Last November, Christianity Today asked me to write a short piece that answered the question, “Which new technologies hold the most promise—and the most peril—for use in church ministries?”
I believe that the technology that has the most promise in the church is not the latest thing that comes off the assembly line. Rather, it is the technology—any technology—that church leaders openly discuss with other leaders and with their congregations. Conversely, the technology that is most perilous for a church is the one that leaders immediately adopt without thinking through and addressing how it will subtly reshape our spiritual lives.
I went on to give the example of how a seemingly unimportant technology like online giving is worth thinking through spiritually:
For years my wife and I would spend the final minutes before leaving for church frantically searching for our checkbook. So when our church announced that we could set up automatic draft payments, we jumped at the chance to streamline our life and give more consistently.
After a little while, though, we noticed that our new plan was changing our giving in ways we hadn’t expected. Every week, when the person next to me passed the offering plate, I started to wish secretly that I had an “I give online” token so that he or she would know we were faithfully paying customers. A few months later, when our pastor gave a sermon on the joy of giving, I started wondering if we were missing out on the intimacy with God that can come through repetitive acts of devotion. Instead of worshiping through sacrifice, I seemed to be sacrificing the chance to worship for a little convenience.
The point isn’t that there is a problem with online giving itself. The problem was with my approach to the technology. I didn’t think it through spiritually or communally. Instead, I simply decided that convenience was the only criteria I would use to evaluate the technology.
With online giving, the dollar amount I give is the same (or more since I never miss a payment) and yet Jesus himself argued that the amount we give is irrelevant. It’s how we give that matters to him (Luke 21:1-4). Back when we used checks, I kind of liked the idea that people would see me pulling out my checkbook and trying to write the numbers down before the plate arrived. Now that we use automatic draft, I wonder what the people around me are thinking when I don’t put anything in the plate. In addition, I feel as though we are missing out on a regular, sacrificial act of worship since giving is not a conscious act for us.
[Update: Just to clarify, we ultimately choose to keep using online giving, but we did so after thinking it through more carefully. My encouragement is to make your choice with more thoughtful criteria than just what’s newer or more convenient. Some of the commenters below offer some great suggestions.]
Again, the point is not that one technology – cash, checks, or automatic draft – is better than the other. It’s that the technology we use is never spiritually neutral. Rather, each technology presents us with a different set of spiritual choices.
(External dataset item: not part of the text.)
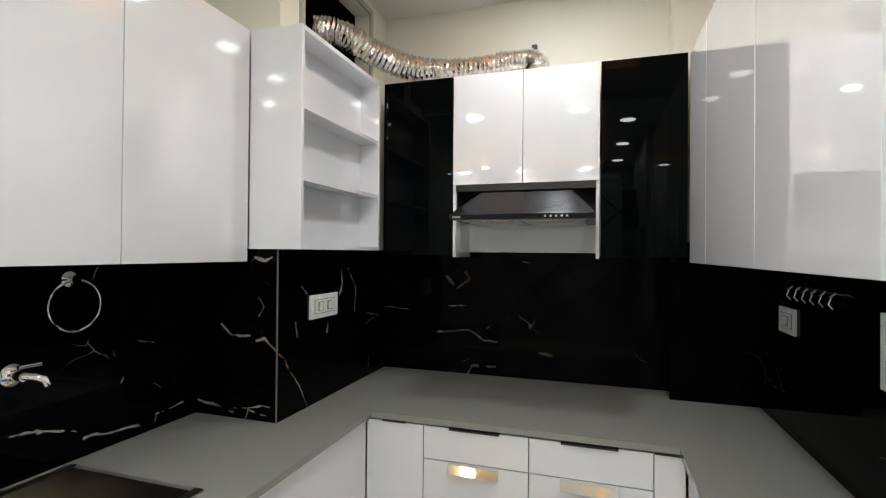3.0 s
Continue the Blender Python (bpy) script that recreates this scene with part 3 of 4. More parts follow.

This means that when we neglect to think about our technology, we are neglecting to think spiritually.
Though we ultimately chose to stick with automatic draft, here’s a letter from someone who read the article and decided she needed to do something about it:
I thought you might enjoy knowing how you had influenced me. Today I decided to set up my tithe on a weekly basis instead of the automatic credit card draw as had been the case for the last two years. When I read your article pertaining to the issue, several weeks ago, it hit a strong chord in me. I knew it was the answer to that niggling angst I’d been experiencing every time the collection plate was passed. I hadn’t given it any thought once I sent in my commitment. It was automatic; it wasn’t a decision. Decisions are far better. It calls for an interaction between me and God. What a concept!
How about you? What technology do you use to give? How does your technological choice help you grow in intimacy with God and maximally glorify him?